Is there a way to make it work remotely?
I have made a smidge of progress getting this to work.
Some prerequisites that weren't obvious:
- The Python and parsl versions have to be the same on the local and remote machines.
- You have to set a worker_logdir_root in the executor for the remote path.
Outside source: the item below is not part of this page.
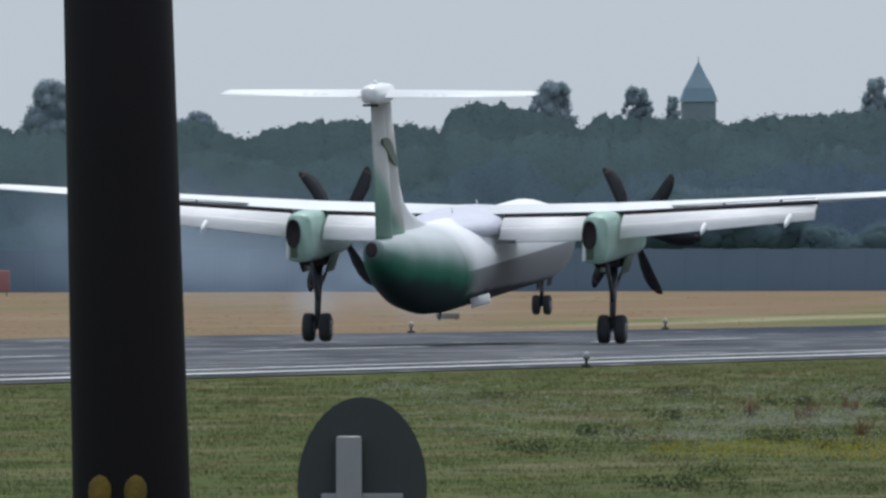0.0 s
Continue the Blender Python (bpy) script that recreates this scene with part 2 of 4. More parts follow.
patches(shimmer_edge_paint, (0.045, 0.047, 0.055), (3.5, 9), 0.56, 0.66, 29.0, 0.8)
line_paint = material("line_paint", (0.7, 0.7, 0.69), 0.7, second=(0.4, 0.4, 0.4), scale=0.8, amount=0.8, stretch=(1, 0.1, 1), gloss=0.04)
grass_green = material("grass_green", (0.088, 0.09, 0.036), 0.85, second=(0.1, 0.094, 0.042), scale=0.25, amount=0.9, stretch=(1, 0.15, 1))
field_colours(grass_green)
leafy(island_shade(grass_green, 0.97, 1.03), 0.35)
grass_dry = material("grass_dry", (0.205, 0.142, 0.09), 0.9, second=(0.18, 0.132, 0.082), scale=0.03, amount=0.9)
band(grass_dry, 0, -187, -181, (0.128, 0.134, 0.058), "Position", wave=5, wave_scale=0.04)
band(grass_dry, 1, 1150, 1080, (0.2, 0.14, 0.088), "Position", wave=50, wave_scale=0.03)
leafy(island_shade(grass_dry, 0.9, 1.1), 0.6)
sorrel = leafy(island_shade(material("sorrel", (0.18, 0.108, 0.07), 0.85, second=(0.17, 0.13, 0.08), scale=1.0)), 0.4)
bloom_white = leafy(island_shade(material("bloom_white", (0.4, 0.41, 0.35), 0.8, scale=1.0)))
bloom_yellow = leafy(island_shade(material("bloom_yellow", (0.36, 0.32, 0.05), 0.8, scale=1.0)))
dock_red = leafy(island_shade(material("dock_red", (0.165, 0.082, 0.054), 0.85, second=(0.14, 0.09, 0.056), scale=2.0)), 0.3)
herb_green = leafy(island_shade(material("herb_green", (0.058, 0.075, 0.034), 0.85, scale=2.0)))
def hazed_wood_leaves(name, colour, second, green):
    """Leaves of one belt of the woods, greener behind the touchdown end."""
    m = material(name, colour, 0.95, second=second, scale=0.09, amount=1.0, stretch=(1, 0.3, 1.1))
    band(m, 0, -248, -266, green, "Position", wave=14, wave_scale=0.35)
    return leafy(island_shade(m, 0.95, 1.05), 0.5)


# distance haze is put into the leaf colours, bluest in the front belt
leaf_haze_front = hazed_wood_leaves("leaf_haze_front", (0.115, 0.162, 0.243), (0.108, 0.156, 0.22), (0.13, 0.185, 0.222))
leaf_haze_middle = hazed_wood_leaves("leaf_haze_middle", (0.12, 0.17, 0.236), (0.112, 0.163, 0.21), (0.135, 0.19, 0.206))
leaf_haze_back = hazed_wood_leaves("leaf_haze_back", (0.118, 0.166, 0.216), (0.105, 0.15, 0.19), (0.122, 0.172, 0.184))
# bush leaves follow the woods, with the same haze put into their blue
leaf_haze_bush = leafy(island_shade(material("leaf_haze_bush", (0.138, 0.2, 0.218), 0.95, second=(0.125, 0.178, 0.215), scale=0.3, amount=0.9), 0.92, 1.08), 0.4)
# skyline crowns are paler than real leaves: haze put into their colour
leaf_haze_poplar = leafy(island_shade(material("leaf_haze_poplar", (0.36, 0.43, 0.47), 0.95, second=(0.3, 0.36, 0.4), scale=0.3, amount=0.9), 0.85, 1.15), 0.5)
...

Here is a minimally working example for me.
import parsl
from parsl import python_app
from parsl.config import Config
from parsl.providers import KubernetesProvider
from parsl.executors import HighThroughputExecutor
import logging
logging.captureWarnings(True)
config = Config(
executors=[
HighThroughputExecutor(
label='HTE',
cores_per_worker=2,
worker_logdir_root='/home/jovyan/logs/',
provider=KubernetesProvider(
image='jkitchin/pycse',
pod_name='jrk-',
# this does not work
# persistent_volumes=[('shared-scratch', '/home/jovyan/shared-scratch/')]
),
)
]
)
# load the Parsl config
parsl.load(config)
@python_app
def exc():
import os, socket
return socket.gethostname()
print('done', exc().result())
I can't get persistent volumes to work, I see messages that indicate the name can't be found (30 persistentvolumeclaim "shared-scratch" not found.) This is a volume that I mount in other pods though.
Also for some reason, this makes 4 pods. When nothing goes wrong, one of them terminates (the one that returns from the app), but the other 3 are left running. Every so often, the ones left running seem to error and restart.